Stored data
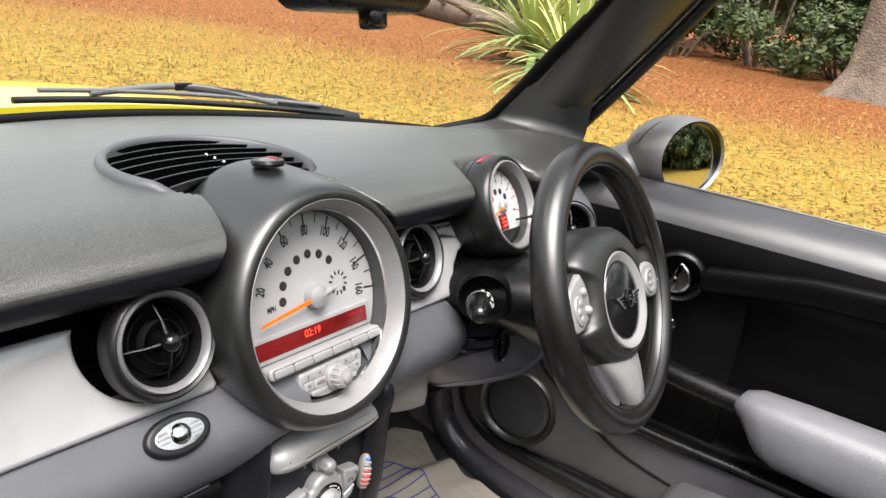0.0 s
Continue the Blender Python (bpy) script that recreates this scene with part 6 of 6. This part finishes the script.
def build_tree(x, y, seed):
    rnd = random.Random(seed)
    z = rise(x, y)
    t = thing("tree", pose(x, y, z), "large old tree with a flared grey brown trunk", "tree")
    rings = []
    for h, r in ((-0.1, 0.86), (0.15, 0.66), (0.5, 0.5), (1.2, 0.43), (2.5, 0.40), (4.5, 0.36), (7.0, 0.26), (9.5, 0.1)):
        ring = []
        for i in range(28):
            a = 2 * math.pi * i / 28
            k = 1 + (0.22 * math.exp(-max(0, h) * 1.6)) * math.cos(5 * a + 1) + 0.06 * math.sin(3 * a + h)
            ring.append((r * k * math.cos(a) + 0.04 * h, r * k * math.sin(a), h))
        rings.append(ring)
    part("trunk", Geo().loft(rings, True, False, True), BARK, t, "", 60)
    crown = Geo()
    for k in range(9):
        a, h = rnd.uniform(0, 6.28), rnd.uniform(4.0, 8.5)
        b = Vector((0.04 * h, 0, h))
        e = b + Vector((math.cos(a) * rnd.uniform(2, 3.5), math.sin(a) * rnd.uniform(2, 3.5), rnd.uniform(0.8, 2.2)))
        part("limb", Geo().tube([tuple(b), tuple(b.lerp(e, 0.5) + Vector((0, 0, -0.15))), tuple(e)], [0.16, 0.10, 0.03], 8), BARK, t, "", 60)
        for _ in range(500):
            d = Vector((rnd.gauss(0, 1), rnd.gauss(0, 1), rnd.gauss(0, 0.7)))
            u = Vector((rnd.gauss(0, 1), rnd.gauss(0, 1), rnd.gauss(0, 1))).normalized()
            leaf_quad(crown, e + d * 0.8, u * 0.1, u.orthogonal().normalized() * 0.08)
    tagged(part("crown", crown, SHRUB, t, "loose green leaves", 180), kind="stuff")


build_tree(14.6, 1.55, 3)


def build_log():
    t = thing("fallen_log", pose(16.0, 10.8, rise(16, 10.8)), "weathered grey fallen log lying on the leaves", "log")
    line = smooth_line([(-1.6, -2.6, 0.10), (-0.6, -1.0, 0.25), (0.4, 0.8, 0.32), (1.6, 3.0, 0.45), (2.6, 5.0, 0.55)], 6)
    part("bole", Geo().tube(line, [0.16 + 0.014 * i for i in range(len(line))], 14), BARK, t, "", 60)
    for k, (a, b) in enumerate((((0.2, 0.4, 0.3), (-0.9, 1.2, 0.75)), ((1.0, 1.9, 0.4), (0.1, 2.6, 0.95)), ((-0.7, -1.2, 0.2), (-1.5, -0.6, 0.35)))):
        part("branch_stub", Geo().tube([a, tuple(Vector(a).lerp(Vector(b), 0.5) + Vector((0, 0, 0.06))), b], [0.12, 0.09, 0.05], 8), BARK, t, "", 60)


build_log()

Your task
Among the lines of the data above, determine how many contain the word "with". Report the number alone.

Result
2